Opportunity knocks though. There is no doubting that this is the weakest Nadal has been at any time since Djokovic became a slam contender. He looked good in his first four wins, but he never spent much time on court and was never faced any scoreboard pressure.

I would say that Nadal's form in the early rounds is as good as how he was in 2014. However, I would be more worried if he was playing five sets every round, getting a lot of match time. I know after Rome 2014, that Nadal struggling in the early rounds in not an indicator of more struggles to come.

The truth is that Nadal is more vulnerable earlier in tournaments. Just ask Steve Darcis, Lukas Rosol, John Isner, or even Robin Soderling. This quarterfinal meeting is their earliest meeting going back to 2006, where Djokovic simply was not physically ready to step on the same court as Nadal.

Nadal's quick wins in the first four rounds won't give him any of the confidence he needs when Djokovic gets a set. It doesn't provide him with the self-belief in the tight moments. In reality, having your first real test at a tournament come against the No. 1 player in the world will be an extremely difficult situation to manage.

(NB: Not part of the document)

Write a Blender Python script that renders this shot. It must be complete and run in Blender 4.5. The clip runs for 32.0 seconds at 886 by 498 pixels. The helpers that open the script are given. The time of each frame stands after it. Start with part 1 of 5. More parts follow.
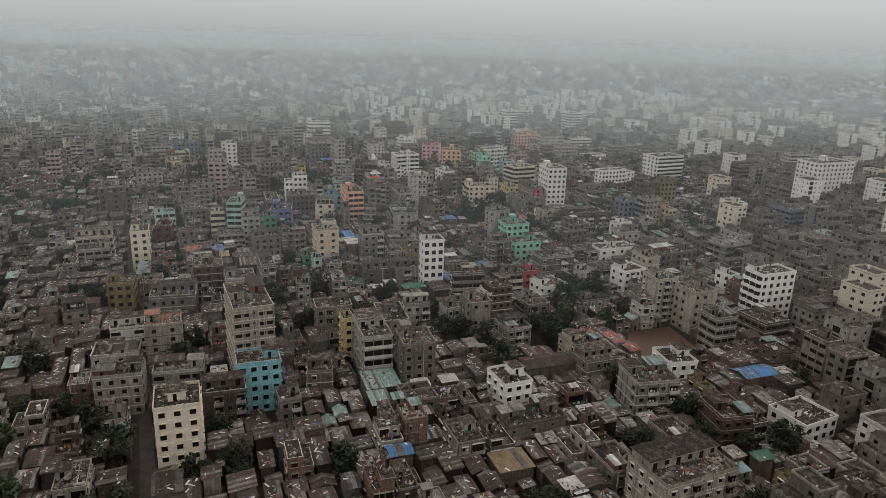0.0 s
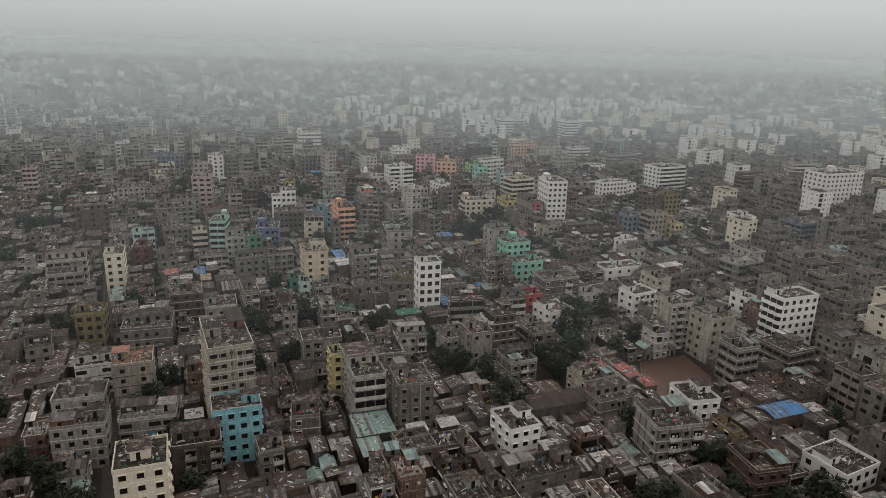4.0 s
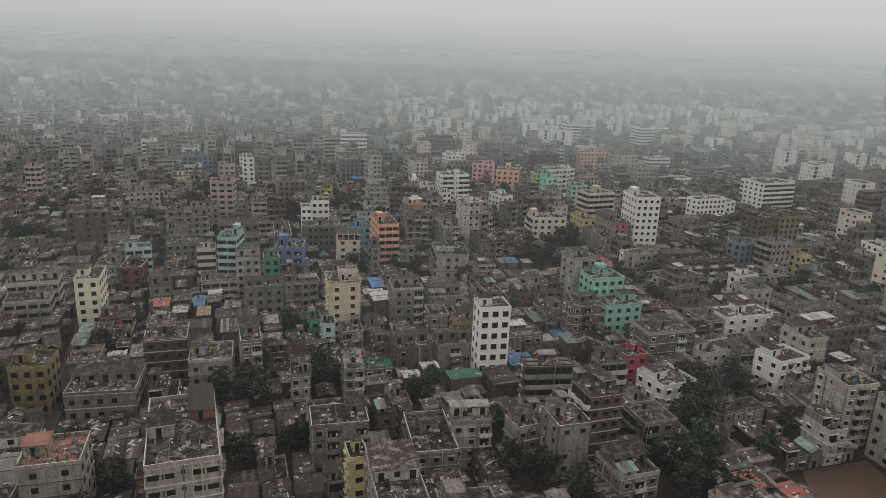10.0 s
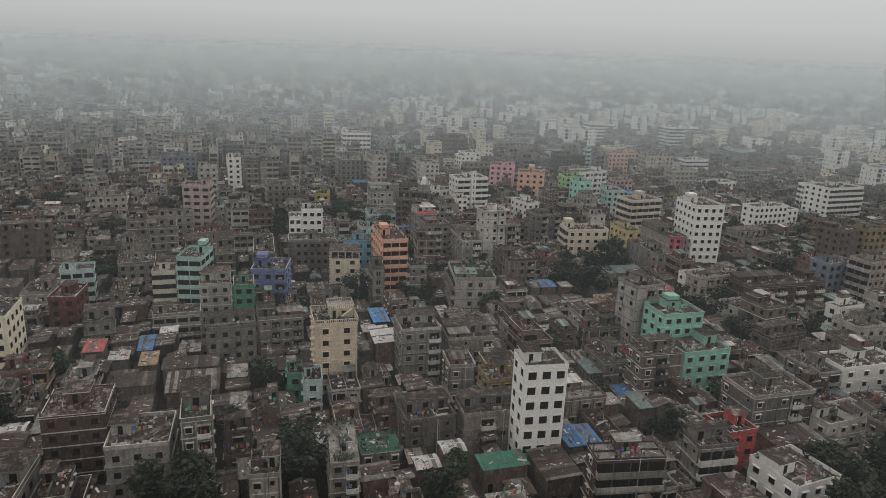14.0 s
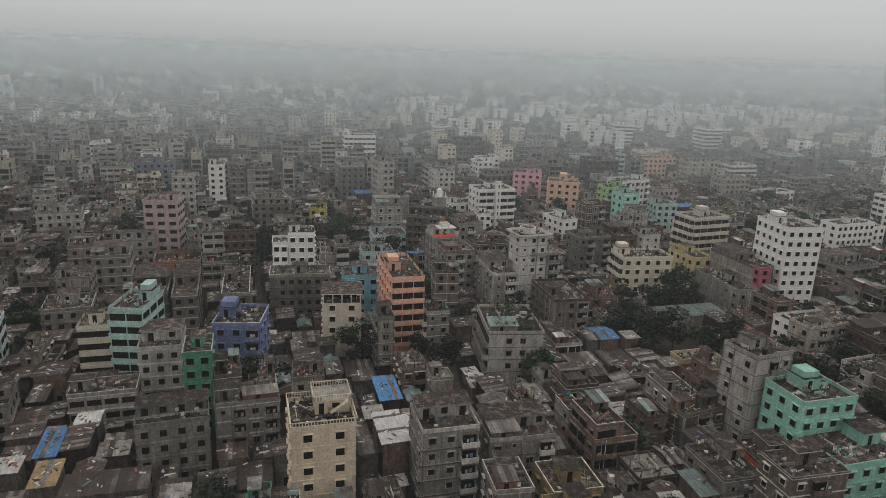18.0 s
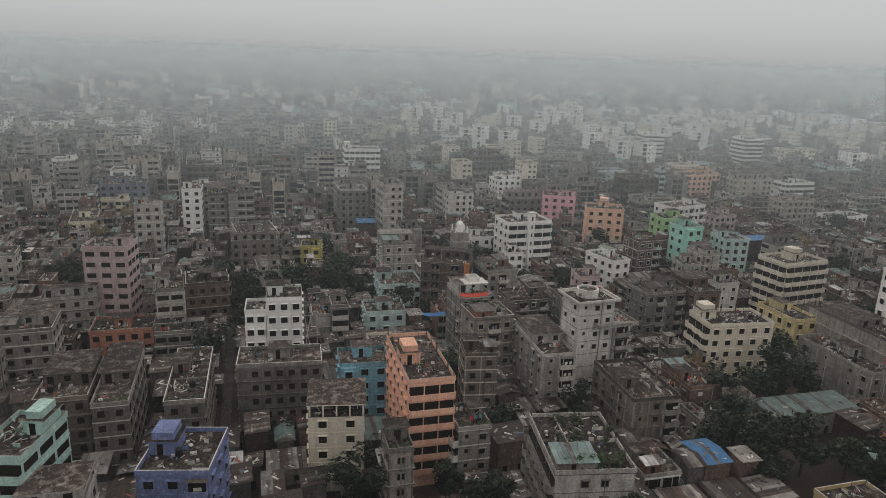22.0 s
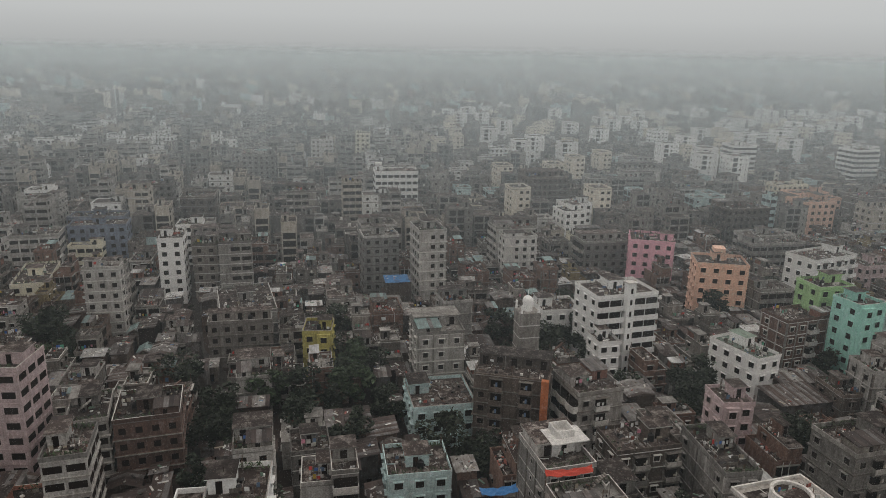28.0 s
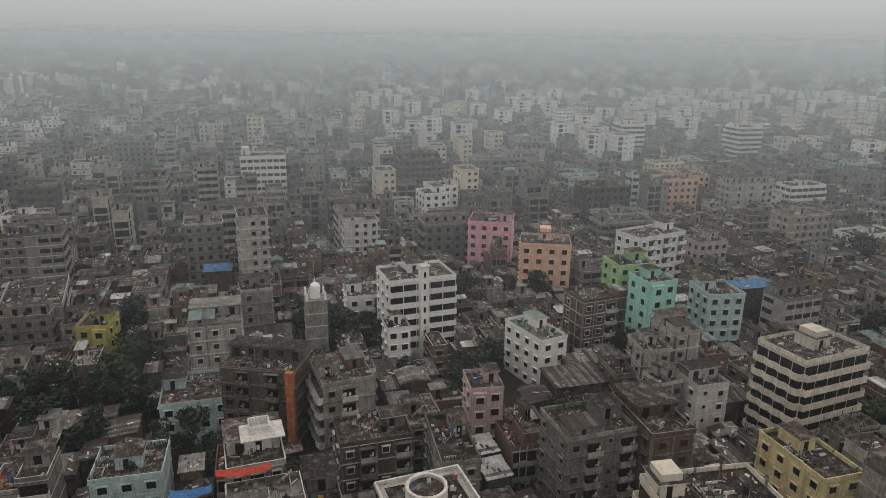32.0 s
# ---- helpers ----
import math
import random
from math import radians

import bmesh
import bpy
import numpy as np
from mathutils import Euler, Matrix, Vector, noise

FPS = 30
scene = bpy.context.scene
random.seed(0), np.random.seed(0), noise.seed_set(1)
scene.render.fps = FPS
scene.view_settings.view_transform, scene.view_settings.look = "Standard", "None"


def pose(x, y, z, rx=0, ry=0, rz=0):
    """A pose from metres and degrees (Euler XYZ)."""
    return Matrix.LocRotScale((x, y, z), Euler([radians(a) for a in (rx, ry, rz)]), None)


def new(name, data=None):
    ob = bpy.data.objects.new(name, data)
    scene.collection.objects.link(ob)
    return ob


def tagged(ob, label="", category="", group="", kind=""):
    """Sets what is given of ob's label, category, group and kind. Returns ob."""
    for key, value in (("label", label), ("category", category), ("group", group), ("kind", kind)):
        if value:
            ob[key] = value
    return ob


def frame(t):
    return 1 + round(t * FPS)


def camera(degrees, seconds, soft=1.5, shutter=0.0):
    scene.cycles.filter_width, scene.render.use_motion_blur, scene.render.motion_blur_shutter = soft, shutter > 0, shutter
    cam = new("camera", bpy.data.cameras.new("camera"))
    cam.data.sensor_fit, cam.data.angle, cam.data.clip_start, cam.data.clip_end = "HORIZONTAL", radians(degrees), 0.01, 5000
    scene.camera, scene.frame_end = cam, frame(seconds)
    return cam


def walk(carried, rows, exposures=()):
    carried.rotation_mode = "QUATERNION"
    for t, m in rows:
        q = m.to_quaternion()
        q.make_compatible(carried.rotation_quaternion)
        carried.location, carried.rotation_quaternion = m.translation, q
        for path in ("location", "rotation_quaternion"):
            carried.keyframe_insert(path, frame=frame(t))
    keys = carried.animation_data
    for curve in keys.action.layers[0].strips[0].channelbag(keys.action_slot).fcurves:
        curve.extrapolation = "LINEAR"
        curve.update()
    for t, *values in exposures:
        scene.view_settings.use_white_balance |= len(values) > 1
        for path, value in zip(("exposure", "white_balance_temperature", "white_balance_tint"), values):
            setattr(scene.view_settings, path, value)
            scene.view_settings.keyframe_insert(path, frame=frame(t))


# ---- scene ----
cam = camera(65.4, 32.0, soft=0.6)
METRES, EYE, TILT, LEAN, TURN = 395.0, 108.0, 0.0, 0.0, -20.5
EXPOSURES = [(0.0, 0.12), (8.0, 0.12), (14.0, 0.05), (24.0, 0.0), (32.0, -0.02)]
ROWS = [
    (0.0, 0.0, 0.0, 0.0, 0.57, -17.07, -1.87),
    (0.5, -0.0005, 0.0114, 0.0006, 0.54, -16.93, -1.89),
    (1.0, -0.001, 0.021, 0.0008, 0.44, -16.62, -1.79),
    (1.5, -0.0015, 0.0289, 0.0011, 0.36, -16.51, -1.71),
    (2.0, -0.002, 0.0344, 0.0013, 0.28, -16.28, -1.6),
    (2.5, -0.0023, 0.036, 0.0005, 0.24, -16.37, -1.46),
    (4.5, -0.004, 0.063, 0.001, -0.11, -16.48, -1.78),
    (5.0, -0.0046, 0.0749, 0.001, -0.18, -16.43, -1.84),
    (5.5, -0.0052, 0.0882, 0.0004, -0.24, -16.39, -1.88),
    (6.0, -0.0061, 0.1022, -0.0023, -0.23, -16.28, -1.93),
    (6.5, -0.0074, 0.117, -0.006, 0.25, -16.26, -2.02),
    (7.0, -0.0087, 0.1328, -0.0093, 1.39, -16.25, -2.12),
    (7.5, -0.0101, 0.1504, -0.0124, 2.7, -16.53, -2.14),
    (8.0, -0.0112, 0.166, -0.016, 3.37, -16.2, -2.18),
    (8.5, -0.0132, 0.1836, -0.0194, 3.75, -16.17, -2.23),
    (9.0, -0.0154, 0.2017, -0.0232, 3.97, -16.1, -2.25),
    (9.5, -0.018, 0.22, -0.0265, 4.15, -16.07, -2.3),
    (10.0, -0.0204, 0.2384, -0.0301, 4.3, -16.02, -2.31),
    (10.5, -0.0227, 0.2568, -0.0335, 4.41, -15.98, -2.32),
    (11.0, -0.0252, 0.2752, -0.0371, 4.48, -15.94, -2.29),
    (11.5, -0.0281, 0.2938, -0.0409, 4.53, -15.87, -2.31),
    (12.0, -0.0309, 0.3123, -0.0441, 4.56, -15.83, -2.29),
    (12.5, -0.0342, 0.3308, -0.0473, 4.56, -15.82, -2.3),
    (13.0, -0.0368, 0.3491, -0.0507, 4.62, -15.77, -2.28),
    (13.5, -0.0399, 0.3676, -0.0539, 4.71, -15.76, -2.31),
    (14.0, -0.043, 0.3861, -0.0568, 4.77, -15.77, -2.31),
    (14.5, -0.0464, 0.4047, -0.0607, 4.82, -15.7, -2.3),
    (16.5, -0.06, 0.4793, -0.0721, 5.03, -15.67, -2.3),
    (17.0, -0.0636, 0.4979, -0.072, 5.07, -15.71, -2.27),
    (17.5, -0.0672, 0.5162, -0.0719, 5.12, -15.71, -2.26),
    (18.0, -0.0706, 0.5348, -0.0723, 5.16, -15.66, -2.22),
    (18.5, -0.0744, 0.553, -0.0724, 5.16, -15.64, -2.23),
    (19.0, -0.0778, 0.5712, -0.0723, 5.21, -15.62, -2.24),
    (19.5, -0.0816, 0.5896, -0.0722, 5.23, -15.6, -2.24),
    (20.0, -0.0853, 0.6077, -0.0723, 5.27, -15.57, -2.23),
    (20.5, -0.0891, 0.6259, -0.0725, 5.31, -15.53, -2.22),
    (21.0, -0.093, 0.644, -0.0725, 5.34, -15.51, -2.16),
    (21.5, -0.0972, 0.6623, -0.0725, 5.33, -15.5, -2.15),
    (22.0, -0.1009, 0.6806, -0.0724, 5.36, -15.48, -2.13),
    (22.5, -0.1051, 0.6989, -0.0727, 5.34, -15.43, -2.16),
    (23.0, -0.1088, 0.7172, -0.0725, 5.37, -15.43, -2.13),
    (23.5, -0.1126, 0.7355, -0.0724, 5.39, -15.4, -2.08),
    (24.0, -0.1166, 0.7537, -0.0724, 5.39, -15.39, -2.07),
    (24.5, -0.1207, 0.7719, -0.0726, 5.36, -15.36, -2.1),
    (25.0, -0.1246, 0.7898, -0.0725, 5.37, -15.35, -2.11),
    (25.5, -0.1276, 0.8077, -0.0724, 5.44, -15.31, -2.02),
    (26.0, -0.1315, 0.8258, -0.0721, 5.45, -15.35, -2.08),
    (26.5, -0.1352, 0.8425, -0.0711, 5.62, -14.93, -1.86),
    (28.5, -0.1241, 0.8794, -0.0693, 9.21, -15.87, -1.03),
    (29.0, -0.1149, 0.8837, -0.0694, 8.98, -16.08, -0.85),
    (29.5, -0.1038, 0.8874, -0.0697, 8.3, -16.26, -0.76),
    (30.0, -0.092, 0.8902, -0.0699, 7.16, -16.42, -0.69),
    (30.5, -0.0774, 0.8931, -0.0704, 6.2, -16.54, -0.68),
    (31.0, -0.0617, 0.8959, -0.0709, 5.56, -16.66, -0.71),
    (31.5, -0.0448, 0.8988, -0.0712, 5.18, -16.78, -0.75),
    (32.0, -0.027, 0.9018, -0.0715, 4.89, -16.89, -0.77),
]
scene.cycles.transparent_max_bounces = 64
walk(cam, [(t, pose(0, 0, EYE, TILT, LEAN, TURN) @ pose(METRES * x, METRES * y, METRES * z, 90 + pitch, roll, yaw)) for t, x, y, z, yaw, pitch, roll in ROWS], EXPOSURES)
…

If Djokovic does finally get a win over Nadal at Roland Garros on his seventh try, I'm not sure how I will react. Relief might actually be my first reaction, because I expect a win this time around. That will be the happiest moment of my life as a sports fan... or even in my life in general.

If tomorrow isn't the day that it finally happens, I'll start preparing for another long year. I will likely continue watching the tournament, unsure of who to cheer for. On one hand, if  Djokovic can't beat Nadal, I would hate to see someone else do it, and be left with thoughts of what if. On the other hand, watching Nadal celebrate a 10th Roland Garros title, expanding his lead over Djokovic in the GOAT discussion would be a tough pill to swallow.

All this to say that my happiness for the next few months at least depends entirely on what transpires on Philippe Chatrier tomorrow afternoon. I'm going to be in class when the match starts, but only in the physical sense. I'm going to have my phone open with live scores the whole time and as soon as class ends I'm pulling out my computer to find a stream.

It's not the ideal way to watch tennis, but my way of watching tennis is rarely ideal, whether it is staying up all night to watch the 2012 Australian Open, sprinting home from school to catch the start of the 2010 US Open semifinals, or getting up at 2 a.m. to watch Viktor Troicki play a first round challenger match on a laggy stream. I suppose, if this is the time Djokovic does it, this is a fitting way to see it happen.


  1. I am as big a fan of Djokovic as you are (possibly), and I shared the yearly eager anticipation, the disappointment of defeat and the sense of starting back from scratch every time we had to reset the countdown. So first of all, congratulations on finding such beautiful and accurate words to describe those feelings. I hope you were able to enjoy the match.
    That being said, I felt great after the final set, but when the thrill, the excitement and the beer wore off I had a nagging feeling that this victory, as great an achievement as it is, does not mean as much as it would have meant had it come in the 2013 semis. Maybe that's just me being hard to please, but I was wondering what your thoughts were now that the war is won, so to speak.
    Also, what comes next? Career Slam? Grand Slam? World domination? The sense that any achievement would be within Djokovic's reach makes the struggle feel less special. Less meaningful. Then again, maybe I'm hard to please *and* in need of being on the underdog's side.
    I really like your blog. I think I'll be checking it out on the regular!

    Occam's Katana

    1. Thanks for the kind comments! The celebration after the victory was massive. Certainly it wasn't nearly as sweet as it would have been if it had come in 2013 or even 2012 and 2014. Nadal simply wasn't at his best. However, finally getting that monkey off his back was such a sweet feeling. Unfortunately, Djokovic fell two sets short of the title once again. For the last few years, it has been as if Nadal is the only one in Djokovic's way from victory, so losing to Wawrinka after leading by a set really hurt. I now have more doubts than ever that Djokovic will ever win the title. It just takes one bad day for Djokovic and one good day for an opponent to create another year of waiting. And how many more years will Djokovic be contending for titles at slams? Still, I am now convinced that Djokovic does not absolutely need a RG title to be part of the GOAT debate. It would certainly help his resume, but he already has one of the most complete resumes. All he lacks for now is volume. He has won 3 of 4 slams, 8 of 9 masters, year-end finals, Davis Cup, and Olympic bronze. That is already a very wide range of success. More than any other player ever. Now he just needs to keep winning these same tournaments. If he wins Cincy, Olympic Gold, and RG, that would be amazing, but it isn't absolutely necessary either.